Herasimchuk v. Williams
Alright. I got myself into this predicament by putting myself on the Gurus team. So surely, even poor little old me can take whatever the Bloggers have to dish out. I can win at least one for the team, right? So bring it on! I’m ready.
As mentioned from the get go, we all know orange is the new black. So I score major points there. I also recently added stylesheet switchers, larger fonts default sizes, more web standard compliant code (with a few problems here and there). I even did all my own layout, coding and artwork, and it works reasonably well. What you see on DxF is mine. Plus, what about all that work I did on all the applications most of you people use? There. I win.

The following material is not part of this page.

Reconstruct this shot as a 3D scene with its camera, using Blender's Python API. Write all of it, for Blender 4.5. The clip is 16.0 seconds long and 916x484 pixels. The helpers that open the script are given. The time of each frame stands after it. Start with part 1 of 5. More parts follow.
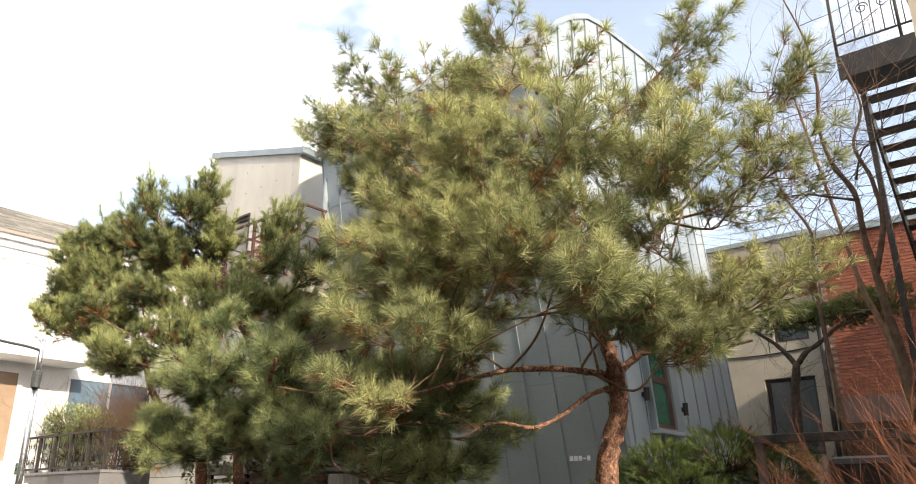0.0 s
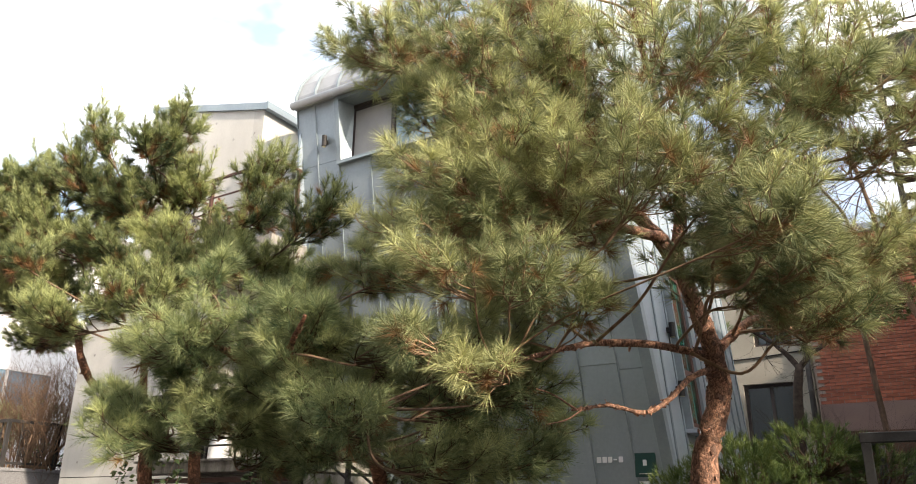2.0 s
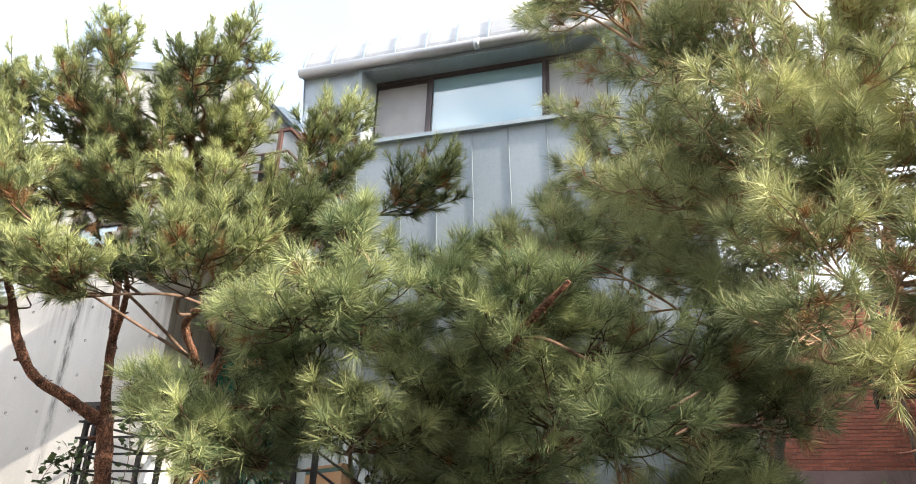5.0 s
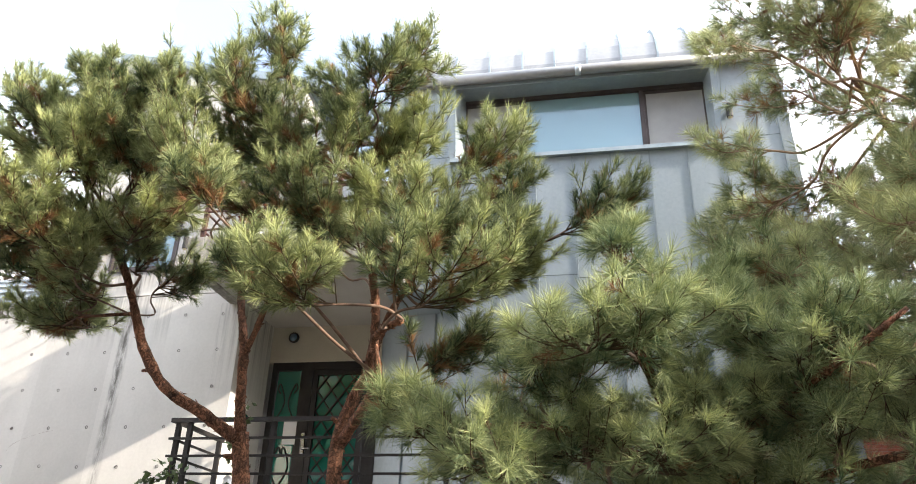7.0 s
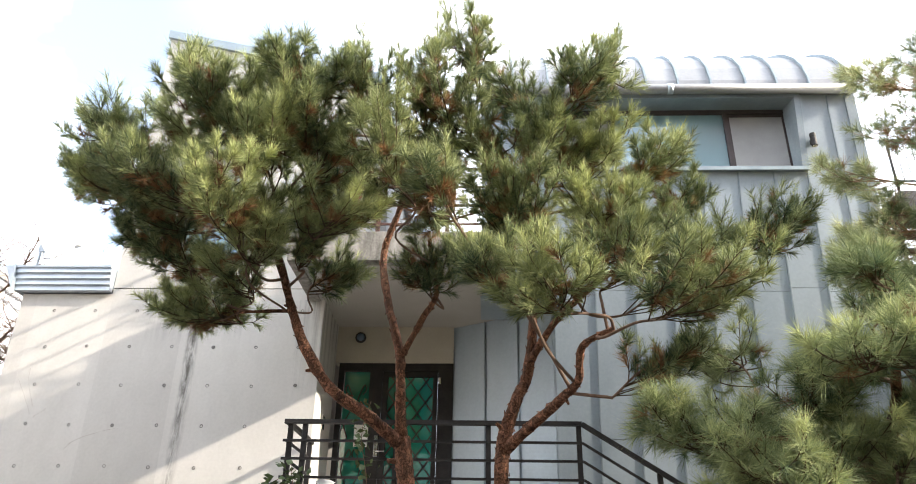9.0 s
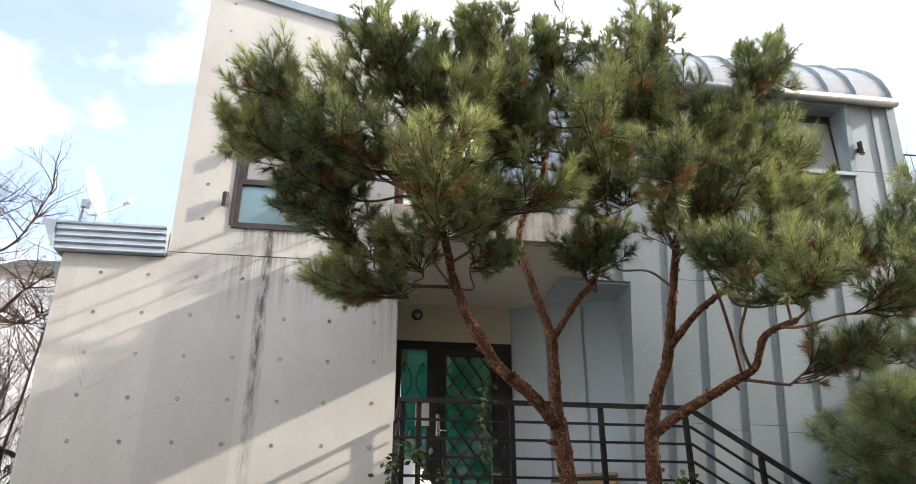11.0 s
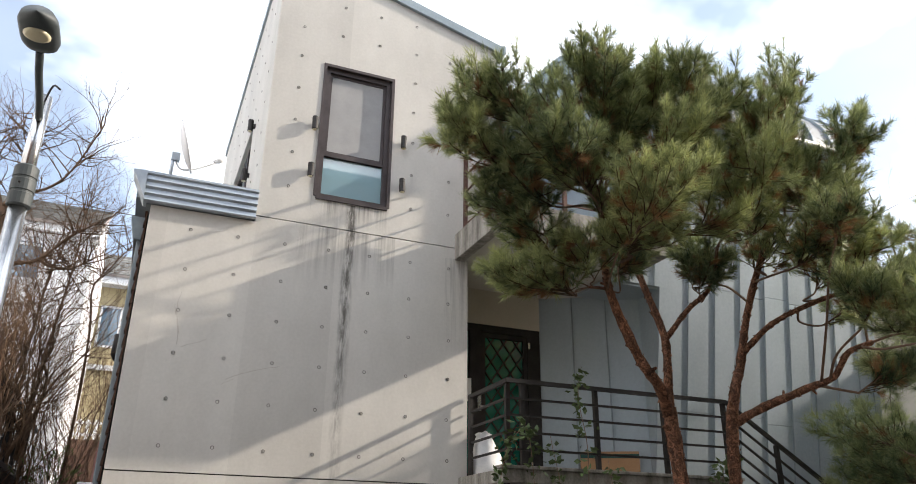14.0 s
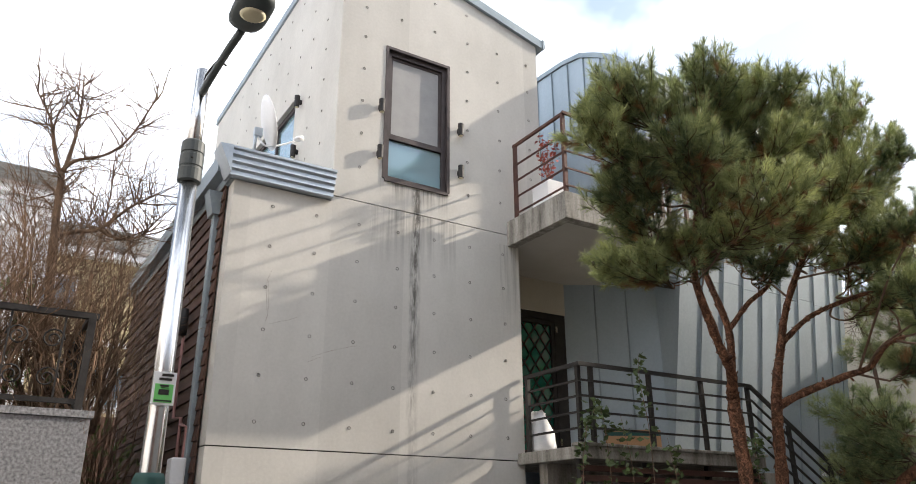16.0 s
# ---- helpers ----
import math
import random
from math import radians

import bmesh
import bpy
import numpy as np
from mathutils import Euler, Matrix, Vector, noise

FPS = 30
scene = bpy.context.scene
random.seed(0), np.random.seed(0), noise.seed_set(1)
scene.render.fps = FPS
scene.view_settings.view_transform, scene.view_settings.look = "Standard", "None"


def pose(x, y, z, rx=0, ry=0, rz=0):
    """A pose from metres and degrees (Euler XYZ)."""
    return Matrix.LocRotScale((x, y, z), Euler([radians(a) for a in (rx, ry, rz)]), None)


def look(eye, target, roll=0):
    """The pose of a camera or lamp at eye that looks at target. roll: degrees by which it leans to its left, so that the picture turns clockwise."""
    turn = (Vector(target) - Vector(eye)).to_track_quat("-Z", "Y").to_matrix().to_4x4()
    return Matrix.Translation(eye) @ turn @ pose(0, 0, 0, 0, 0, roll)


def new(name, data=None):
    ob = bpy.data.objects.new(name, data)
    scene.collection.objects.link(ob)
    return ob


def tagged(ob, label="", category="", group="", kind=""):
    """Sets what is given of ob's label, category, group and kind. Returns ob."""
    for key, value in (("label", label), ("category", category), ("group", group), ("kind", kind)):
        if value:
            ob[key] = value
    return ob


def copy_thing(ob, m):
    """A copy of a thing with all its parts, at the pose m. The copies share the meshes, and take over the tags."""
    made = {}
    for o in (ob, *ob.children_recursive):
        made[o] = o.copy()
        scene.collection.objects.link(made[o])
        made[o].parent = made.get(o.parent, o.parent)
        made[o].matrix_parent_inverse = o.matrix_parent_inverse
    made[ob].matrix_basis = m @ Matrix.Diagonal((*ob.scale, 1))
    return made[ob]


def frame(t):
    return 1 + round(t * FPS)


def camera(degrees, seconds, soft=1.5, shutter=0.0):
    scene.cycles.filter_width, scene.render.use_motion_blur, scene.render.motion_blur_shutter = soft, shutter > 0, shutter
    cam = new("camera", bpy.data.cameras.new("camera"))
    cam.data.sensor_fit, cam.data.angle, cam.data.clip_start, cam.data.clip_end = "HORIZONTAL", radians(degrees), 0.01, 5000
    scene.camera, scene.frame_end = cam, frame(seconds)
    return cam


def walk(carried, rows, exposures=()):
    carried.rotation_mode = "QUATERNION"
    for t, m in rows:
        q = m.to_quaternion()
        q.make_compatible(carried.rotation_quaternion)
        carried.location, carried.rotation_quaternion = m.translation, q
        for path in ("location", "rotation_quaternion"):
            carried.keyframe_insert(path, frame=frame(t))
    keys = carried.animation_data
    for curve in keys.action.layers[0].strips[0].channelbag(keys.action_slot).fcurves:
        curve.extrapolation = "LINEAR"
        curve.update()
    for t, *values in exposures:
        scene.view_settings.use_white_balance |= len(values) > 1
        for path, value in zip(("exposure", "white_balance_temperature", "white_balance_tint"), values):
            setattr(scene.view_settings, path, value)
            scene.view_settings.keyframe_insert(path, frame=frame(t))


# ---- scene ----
cam = camera(62.0, 16.0, 0.95)
PATH = [
    (0, (14.495, -8.304, 1.872), (13.284, -6.848, 2.512), -0.1),
    (0.5, (14.117, -8.149, 1.888), (12.93, -6.671, 2.527), -0.1),
    (1, (13.641, -8.089, 1.838), (12.493, -6.583, 2.481), 0.1),
    (1.5, (13.076, -8.008, 1.798), (12.004, -6.451, 2.452), 0.5),
    (2, (12.53, -7.866, 1.822), (11.521, -6.273, 2.487), 0.5),
    (2.5, (11.933, -7.813, 1.782), (10.98, -6.194, 2.467), 0.7),
    (3, (11.383, -7.725, 1.742), (10.493, -6.08, 2.452), 0.9),
    (3.5, (10.908, -7.7, 1.721), (10.074, -6.037, 2.455), 0.9),
    (3.7, (10.701, -7.71, 1.719), (9.9, -6.037, 2.467), 1.2),
    (5.8, (8.817, -7.605, 1.699), (8.348, -5.85, 2.535), 2.2),
    (6, (8.588, -7.692, 1.675), (8.14, -5.936, 2.52), 2.1),
    (6.5, (7.965, -7.941, 1.643), (7.574, -6.18, 2.507), 2.0),
    (7, (7.464, -8.102, 1.625), (7.12, -6.335, 2.496), 1.8),
    (7.5, (6.898, -8.279, 1.589), (6.603, -6.507, 2.469), 1.5),
    (8, (6.335, -8.366, 1.578), (6.109, -6.582, 2.453), 1.4),
    (8.5, (5.751, -8.381, 1.617), (5.593, -6.59, 2.493), 1.1),
    (9, (5.184, -8.393, 1.615), (5.106, -6.598, 2.493), 1.1),
    (9.5, (4.593, -8.307, 1.596), (4.61, -6.511, 2.476), 0.9),
    (10, (3.998, -8.241, 1.573), (4.081, -6.445, 2.45), 0.7),
    (10.2, (3.765, -8.205, 1.576), (3.88, -6.409, 2.449), 0.7),
    (12.3, (1.389, -8.174, 1.731), (1.828, -6.382, 2.503), 0.0),
    (12.5, (1.236, -8.135, 1.67), (1.693, -6.352, 2.453), 0.5),
    (13, (0.789, -8.097, 1.608), (1.34, -6.341, 2.389), 0.4),
    (13.5, (0.293, -8.067, 1.599), (0.938, -6.337, 2.37), 0.6),
    (14, (-0.26, -8.087, 1.6), (0.453, -6.379, 2.357), 0.6),
    (14.5, (-0.804, -7.989, 1.589), (-0.015, -6.308, 2.331), 0.5),
    (15, (-1.364, -7.9, 1.569), (-0.507, -6.244, 2.294), 0.3),
    (15.5, (-1.858, -7.693, 1.575), (-0.922, -6.073, 2.283), 0.2),
    (16, (-2.27, -7.454, 1.576), (-1.286, -5.86, 2.277), -0.1),
]
EXPOSURES = [(0, 1.29, 6900, 10), (1, 1.21, 6850, 10), (2, 1.48, 6650, 10), (3.5, 1.88, 6380, 10), (6, 2.02, 6180, 10), (9, 1.93, 6200, 10), (10.2, 1.64, 6220, 10), (12.5, 1.15, 6250, 10), (14, 1.09, 6280, 10), (16, 1.09, 6300, 10)]
walk(cam, [(t, look(eye, target, roll)) for t, eye, target, roll in PATH], EXPOSURES)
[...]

But wait… Williams not only uses orange, but yellow and every other shade and compliment one can find for his design of Yellowland.com. Further, his layout is both more elegant and intricate, while not feeling overpowering. It’s well structured, and the content is great. Hell, even his icon work makes the stuff I did on Adobe’s products look ancient and weak by comparison. How can this be? I’m the judge here and even I can easily see how Williams has absolutely owned me. Oh, sad day!
The final score
It’s no contest.
The Bloggers win in a shut-out, 8 to 0. A total Guru smackdown. Completely knocked out of the ring. It’s as ugly as watching Stanford lose to ‘Bama during March Madness.
I was going to bring out the likes of Dave Shea, Doug Bowman, and Dan Cederholm for the Bloggers and match them up against Jeffery Veen, Mark Hurst and Jesse James Garret for the Gurus, but I can’t take watching this anymore. I have to end it before things get out of control.